Mead began dabbling with the idea of a carbon-neutral concrete mixture in September of 2021. “There has been so much advancement taking place for major contributors to carbon emissions,” says Mead. “This would be things like electric transport and renewable energy sources. But very little has been done to change the makeup of concrete itself.”

This is where Mead and the team at Solid Carbon put their focus.

Solid Carbon’s primary goal become to eliminate carbon from the carbon cycle. To give a Schoolhouse Rock explanation of this process, carbon is emitted by natural and manmade processes into the atmosphere; plants like trees take that carbon and
convert it to use for energy; in the case of a tree, the carbon is returned to the atmosphere when the tree falls or is cut down and decomposes.

So, what will stop carbon from decomposing and return the
carbon to the atmosphere?

The answer: biochar.

“Biochar is one of the most effective tools for carbon sequestration in the world,” says Mead. “By baking wood material such as chips and scrap limbs instead of burning them, the carbon in those materials stabilizes and will not decompose and reenter the carbon cycle.” Solid Carbon found a way to add biochar to a precise concrete mixture, thus canceling out the carbon created in the concrete production process.

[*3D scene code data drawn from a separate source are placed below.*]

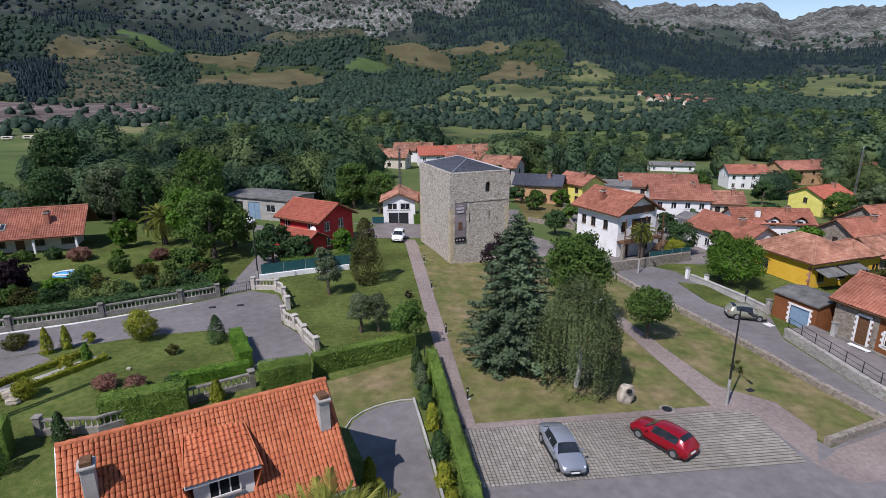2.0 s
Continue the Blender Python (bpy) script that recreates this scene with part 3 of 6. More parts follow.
def house(name, cx, cy, ang, length, width, base, eave, ridge, walls, roof, label, over=0.45, hip=0.0, holes=None, frame_mat=None, col=0.27, row=0.42,
          surround=None, group="", chimneys=(), category="house", side_mat=None, tiles=True, front_sheet=True):
    """A house: four walls with openings, a tiled roof on a slab, chimneys. length runs along the ridge; sizes are those of the roof."""
    h = thing(name, pose(cx, cy, base, 0, 0, ang), label, category, group)
    L, W, e, r = length / 2, width / 2, eave - base, ridge - base
    wl, ww = L - over, W - over
    top = e + (r - e) * over / W - 0.06
    sides = {"f": ((-wl, -ww, 0), (1, 0, 0), 2 * wl), "r": ((wl, -ww, 0), (0, 1, 0), 2 * ww), "b": ((wl, ww, 0), (-1, 0, 0), 2 * wl), "l": ((-wl, ww, 0), (0, -1, 0), 2 * ww)}
    for k, (o, u, length_k) in sides.items():
        hs = (holes or {}).get(k, [])
        gable = (r - e) * (ww / W) - 0.02 if k in "lr" and not hip else 0.0
        mt = (side_mat or {}).get(k, walls)
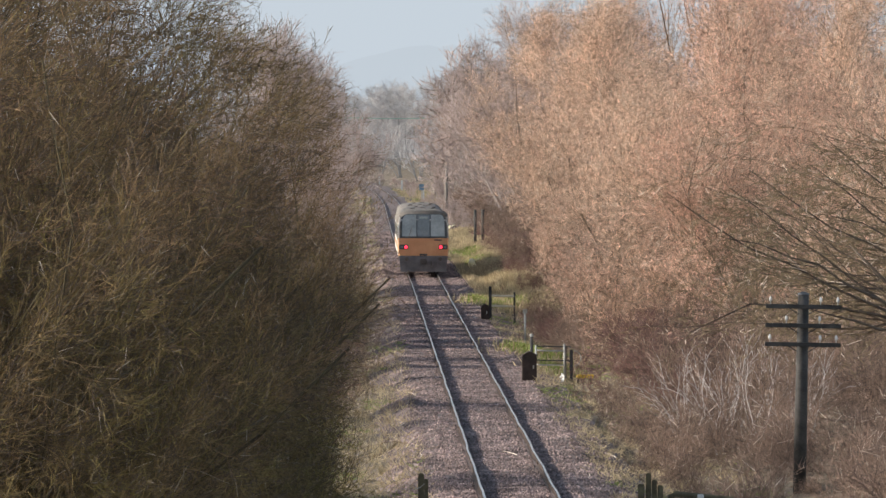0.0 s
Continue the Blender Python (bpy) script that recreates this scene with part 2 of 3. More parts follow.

Solid Carbon has already begun to use its patented formula in what Mead describes as “low-risk” applications like production floors, sidewalks, and home foundations.

The team has overcome the first major obstacle by cracking the code on carbon-neutral concrete. The next challenge will be to break into the massive and risk-averse concrete industry.


The Vision

According to Mead, some researchers had been trying to create similar solutions, but few have taken off because they were entirely unmarketable. “I’ve spent many years building businesses. As progressive as I am in some areas, I believe in the free market and understand the importance of meeting a market need and adding value to an industry at a price people are willing to pay.”

In order for Solid Carbon’s carbon-neutral formula to be widely adopted, they will need to overcome two hurdles: price and risk.

“I believe we are very close to hitting the right price,” says Mead. “Builders and financers of projects already value green buildings and are willing to add some costs in return for a nice plaque or just the good feeling of helping the planet. Yes, our solution will add some costs, but nothing to cause someone in the budget office to lose sleep over.”

Overcoming the fear of risk will take more time. Even though Solid Carbon concrete has already been shown to be just as durable as traditional concrete, it will take absolute certainty for it to be used in a bridge or apartment complex. “When so much capital and liability is on the line, few people want to be the first to try something new,” says Mead. “Lawyers love it; builders and investors do not.”

Mead says for Solid Carbon to have mass adoption, his product cannot merely be good. Mead says, “It has to be bullet-proof.”

To reach “bullet-proof” status, Solid Carbon is continuing to pour, fine-tune their mixture, and work with local researchers. The road to mass adoption may be a slow, painstaking crawl, but as Mead and his team see it, the upside is huge.

Like covering-Seattle-in-four-inches-every-single-day huge.